Written exercise: Nothing outside the stretch should be returned: give exactly the lines from the line containing "from mathutils import" through the line containing "of a camera", including both.
[Start of Information supplied]
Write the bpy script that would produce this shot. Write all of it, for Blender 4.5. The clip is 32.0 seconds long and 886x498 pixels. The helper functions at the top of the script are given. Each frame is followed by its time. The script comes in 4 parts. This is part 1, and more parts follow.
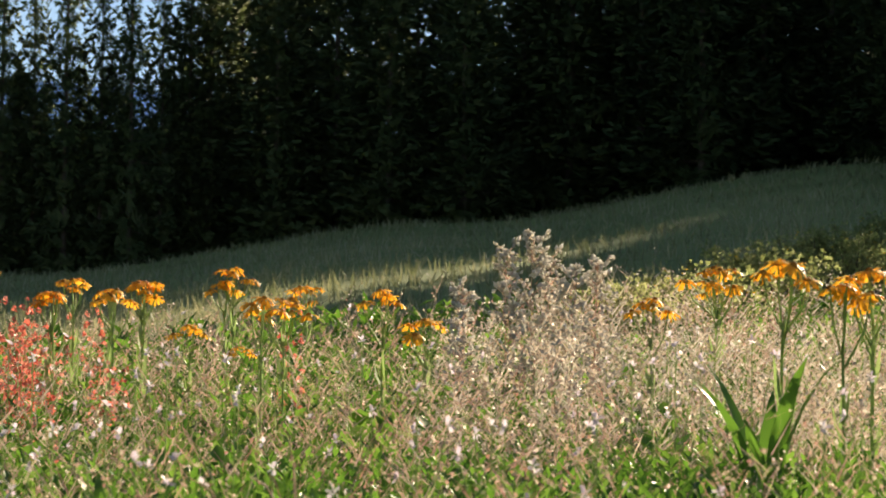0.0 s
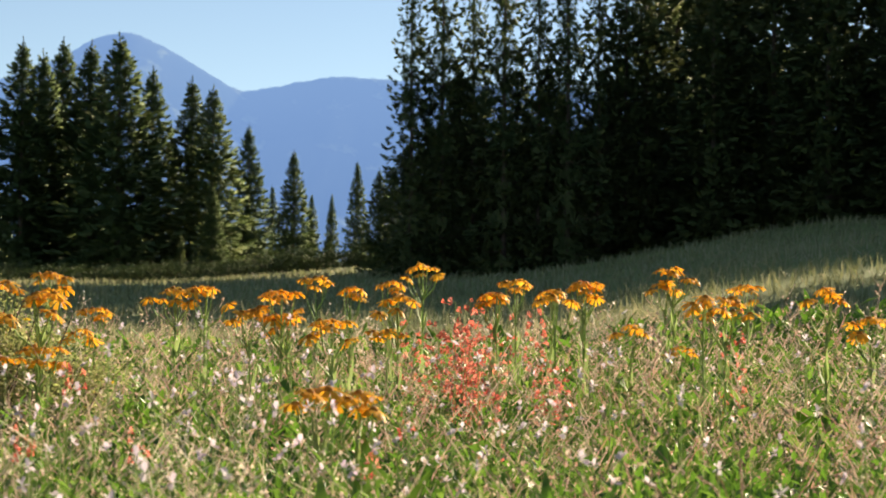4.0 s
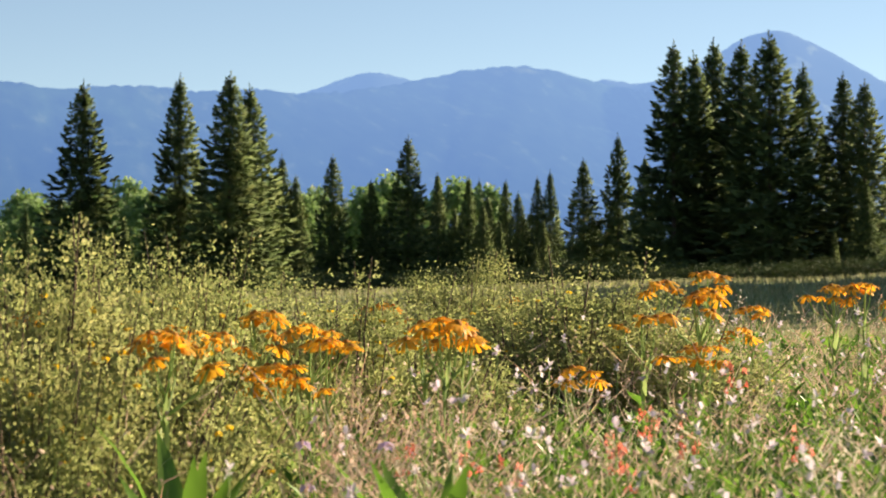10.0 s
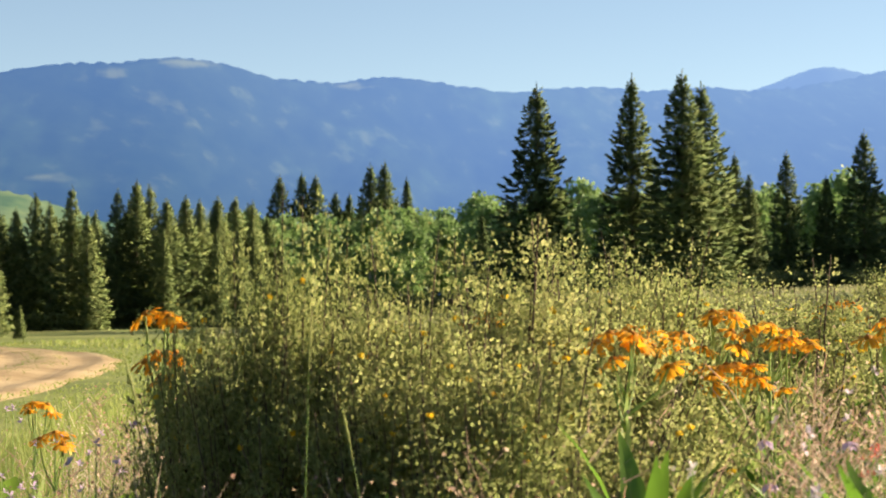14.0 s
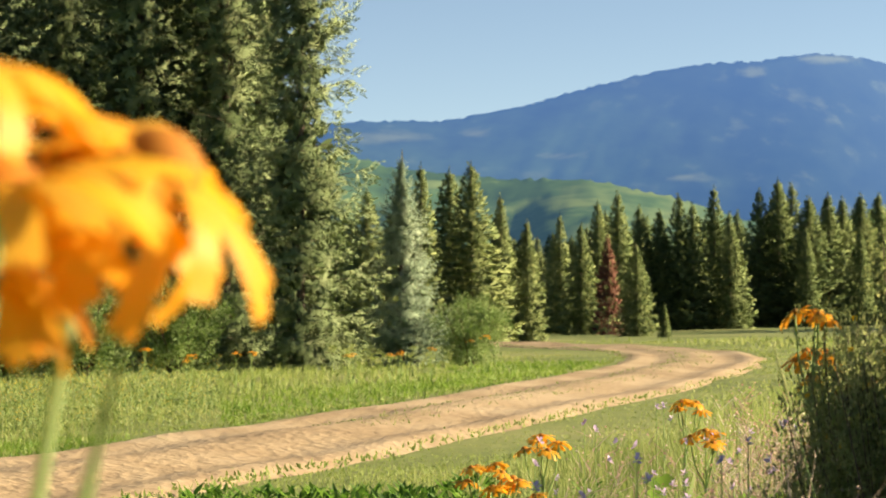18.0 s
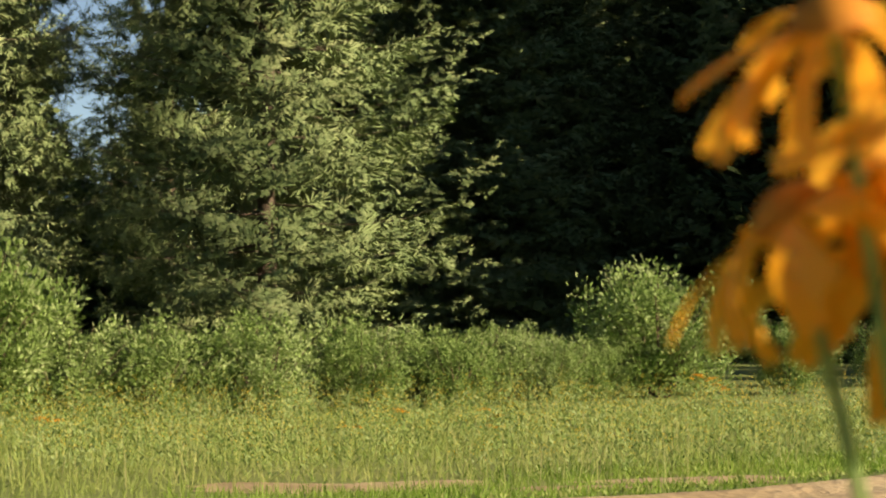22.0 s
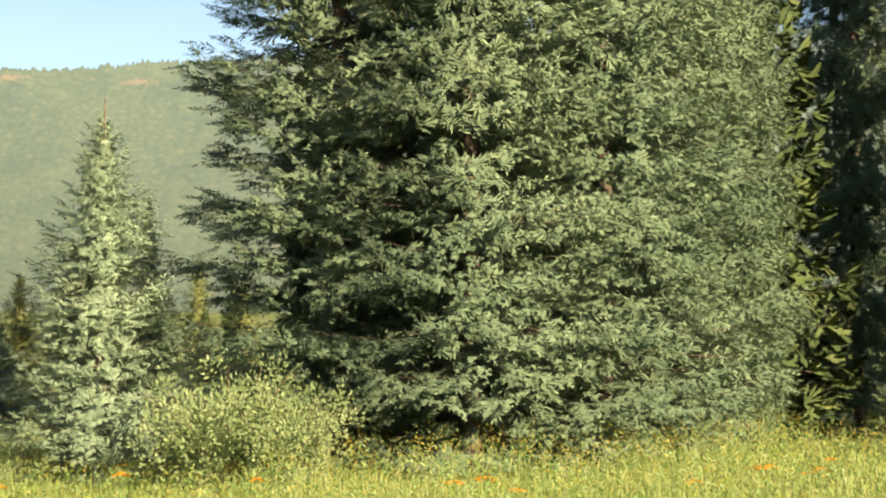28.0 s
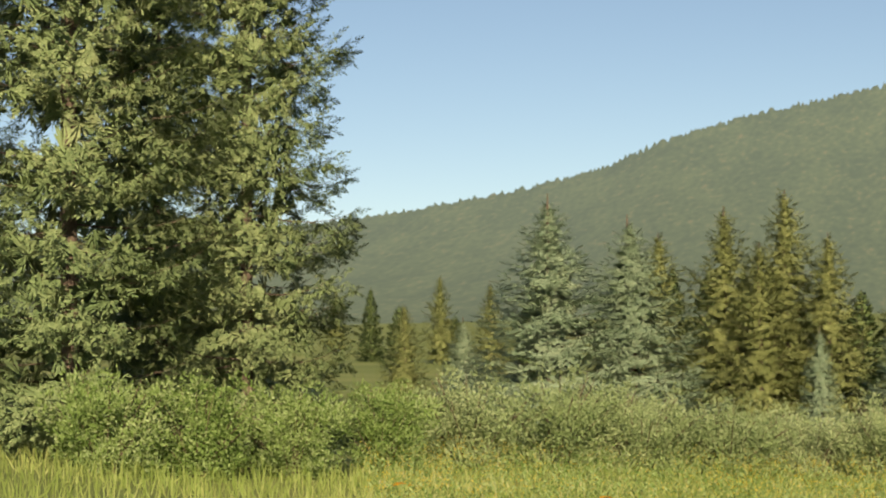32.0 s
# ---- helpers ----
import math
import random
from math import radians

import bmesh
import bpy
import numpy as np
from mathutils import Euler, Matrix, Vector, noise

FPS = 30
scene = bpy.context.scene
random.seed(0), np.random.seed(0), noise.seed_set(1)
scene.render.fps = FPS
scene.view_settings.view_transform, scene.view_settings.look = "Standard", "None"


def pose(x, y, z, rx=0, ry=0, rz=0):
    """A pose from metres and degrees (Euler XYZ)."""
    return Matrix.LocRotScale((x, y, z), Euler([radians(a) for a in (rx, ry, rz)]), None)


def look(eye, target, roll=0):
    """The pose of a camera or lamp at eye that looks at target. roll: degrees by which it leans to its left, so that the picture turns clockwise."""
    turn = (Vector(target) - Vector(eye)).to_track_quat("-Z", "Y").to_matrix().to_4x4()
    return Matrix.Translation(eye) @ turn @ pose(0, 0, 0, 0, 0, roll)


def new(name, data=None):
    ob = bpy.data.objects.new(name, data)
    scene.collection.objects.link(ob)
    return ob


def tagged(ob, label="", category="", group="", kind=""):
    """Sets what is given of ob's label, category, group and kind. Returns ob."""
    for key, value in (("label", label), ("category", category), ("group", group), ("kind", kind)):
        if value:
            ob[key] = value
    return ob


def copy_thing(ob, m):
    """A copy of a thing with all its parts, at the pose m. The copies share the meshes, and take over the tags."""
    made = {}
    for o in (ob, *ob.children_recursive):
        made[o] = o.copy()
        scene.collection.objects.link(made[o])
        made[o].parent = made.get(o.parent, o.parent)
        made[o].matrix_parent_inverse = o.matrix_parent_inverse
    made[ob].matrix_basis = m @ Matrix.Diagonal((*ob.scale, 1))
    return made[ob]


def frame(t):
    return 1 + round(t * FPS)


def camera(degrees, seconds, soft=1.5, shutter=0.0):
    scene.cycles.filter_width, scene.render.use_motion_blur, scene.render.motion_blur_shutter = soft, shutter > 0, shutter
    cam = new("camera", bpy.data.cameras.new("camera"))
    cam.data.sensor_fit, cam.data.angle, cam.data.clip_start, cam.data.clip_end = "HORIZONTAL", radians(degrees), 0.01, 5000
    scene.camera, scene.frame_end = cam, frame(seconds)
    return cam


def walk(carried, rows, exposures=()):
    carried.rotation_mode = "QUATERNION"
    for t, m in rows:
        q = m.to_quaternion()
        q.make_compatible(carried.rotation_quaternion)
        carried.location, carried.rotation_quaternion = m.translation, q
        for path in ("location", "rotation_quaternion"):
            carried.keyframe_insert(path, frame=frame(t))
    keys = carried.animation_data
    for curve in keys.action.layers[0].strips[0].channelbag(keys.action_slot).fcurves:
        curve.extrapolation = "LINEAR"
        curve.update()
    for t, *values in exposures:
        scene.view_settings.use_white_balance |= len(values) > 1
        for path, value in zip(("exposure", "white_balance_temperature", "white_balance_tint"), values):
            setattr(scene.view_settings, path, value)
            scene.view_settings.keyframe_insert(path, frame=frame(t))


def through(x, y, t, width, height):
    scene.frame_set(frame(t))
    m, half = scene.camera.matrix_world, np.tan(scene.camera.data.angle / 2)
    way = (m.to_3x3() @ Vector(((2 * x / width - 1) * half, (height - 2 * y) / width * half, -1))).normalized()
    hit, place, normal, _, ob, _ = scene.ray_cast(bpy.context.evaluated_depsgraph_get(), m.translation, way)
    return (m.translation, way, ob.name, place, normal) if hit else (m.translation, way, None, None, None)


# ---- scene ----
EYE = 1.0
ARM = 0.045          # the lens sits this far ahead of the tripod's axis
cam = camera(22.61, 32.0, soft=1.7)
cam.data.dof.use_dof = True
cam.data.dof.focus_distance = 8.0
cam.data.dof.aperture_fstop = 12.0


def heading(az):
    return Vector((-math.sin(radians(az)), math.cos(radians(az)), 0.0))


def turned(yaw, pitch, roll):
    eye = heading(yaw) * ARM + Vector((0, 0, EYE))
    way = heading(yaw) * math.cos(radians(pitch)) + Vector((0, 0, math.sin(radians(pitch))))
    return look(eye, eye + way * 10, roll)


# seconds, turn to the left, tilt up, roll
PAN = [
    (0.0, 0.02, 2.78, 0.67),
    (0.5, 1.35, 2.76, 0.69),
    (1.0, 2.59, 2.76, 0.68),
    (1.5, 3.86, 2.74, 0.66),
    (2.0, 5.22, 2.72, 0.62),
    (2.5, 6.80, 2.70, 0.60),
    (3.0, 8.21, 2.69, 0.57),
    (3.5, 9.75, 2.67, 0.52),
    (5.5, 16.08, 2.61, 0.39),
    (6.0, 17.78, 2.59, 0.35),
    (6.5, 19.40, 2.58, 0.31),
    (7.0, 21.11, 2.57, 0.29),
    (7.5, 22.30, 2.56, 0.29),
    (8.0, 23.36, 2.55, 0.27),
    (8.5, 24.30, 2.54, 0.23),
    (9.0, 25.53, 2.54, 0.22),
    (9.5, 26.76, 2.53, 0.17),
    (10.0, 28.08, 2.52, 0.13),
    (10.5, 29.44, 2.51, 0.11),
    (11.0, 30.78, 2.51, 0.08),
    (11.5, 32.16, 2.51, 0.04),
    (12.0, 33.56, 2.50, 0.00),
    (12.5, 35.25, 2.50, -0.02),
    (13.0, 36.73, 2.50, -0.05),
    (13.5, 38.27, 2.49, -0.09),
    (14.0, 39.77, 2.50, -0.13),
    (14.5, 41.36, 2.49, -0.16),
    (16.5, 47.64, 2.49, -0.18),
    (17.0, 49.64, 2.50, -0.21),
    (17.5, 52.65, 2.50, -0.26),
    (18.0, 56.27, 2.52, -0.29),
    (18.5, 58.61, 2.55, -0.29),
    (19.0, 62.08, 2.56, -0.32),
    (19.5, 66.17, 2.54, -0.19),
    (20.0, 69.05, 2.55, -0.14),
    (20.5, 71.96, 2.55, -0.14),
    (21.0, 75.19, 2.56, -0.08),
    (21.5, 78.38, 2.56, -0.12),
    (22.0, 82.86, 2.57, -0.17),
    (22.5, 86.87, 2.57, -0.24),
    (23.0, 89.94, 2.57, -0.27),
    (23.5, 93.43, 2.58, -0.30),
    (24.0, 96.53, 2.58, -0.28),
    (24.5, 99.72, 2.57, -0.18),
    (26.5, 111.63, 2.62, -0.19),
    (27.0, 115.75, 2.64, -0.16),
    (27.5, 119.90, 2.64, -0.20),
    (28.0, 123.37, 2.63, -0.23),
    (28.5, 126.10, 2.64, -0.30),
    (29.0, 129.23, 2.65, -0.28),
    (29.5, 132.94, 2.66, -0.40),
    (30.0, 135.74, 2.67, -0.43),
    (30.5, 138.87, 2.68, -0.50),
    (31.0, 143.66, 2.72, -0.60),
    (31.5, 147.16, 2.75, -0.64),
    (32.0, 149.85, 2.78, -0.61),
]
EXPOSURES = [(0.0, 1.15, 7000, 10), (3.0, 1.2, 7100, 10), (6.0, 1.3, 7200, 10), (11.0, 1.38, 7250, 10), (13.5, 1.48, 7300, 10), (16.0, 1.5, 7300, 10), (18.0, 1.45, 7200, 10), (19.0, 1.22, 7250, 10), (20.5, 1.0, 7300, 10), (22.0, 1.05, 7300, 10), (23.0, 1.4, 7300, 10), (27.5, 1.45, 7300, 10), (29.0, 1.5, 7250, 10), (30.0, 1.2, 7250, 10), (31.0, 0.92, 7200, 10), (32.0, 0.65, 7100, 10)]
walk(cam, [(t, turned(y, p, r)) for t, y, p, r in PAN], EXPOSURES)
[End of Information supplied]
Result of this exercise:
from mathutils import Euler, Matrix, Vector, noise

FPS = 30
scene = bpy.context.scene
random.seed(0), np.random.seed(0), noise.seed_set(1)
scene.render.fps = FPS
scene.view_settings.view_transform, scene.view_settings.look = "Standard", "None"


def pose(x, y, z, rx=0, ry=0, rz=0):
    """A pose from metres and degrees (Euler XYZ)."""
    return Matrix.LocRotScale((x, y, z), Euler([radians(a) for a in (rx, ry, rz)]), None)


def look(eye, target, roll=0):
    """The pose of a camera or lamp at eye that looks at target. roll: degrees by which it leans to its left, so that the picture turns clockwise."""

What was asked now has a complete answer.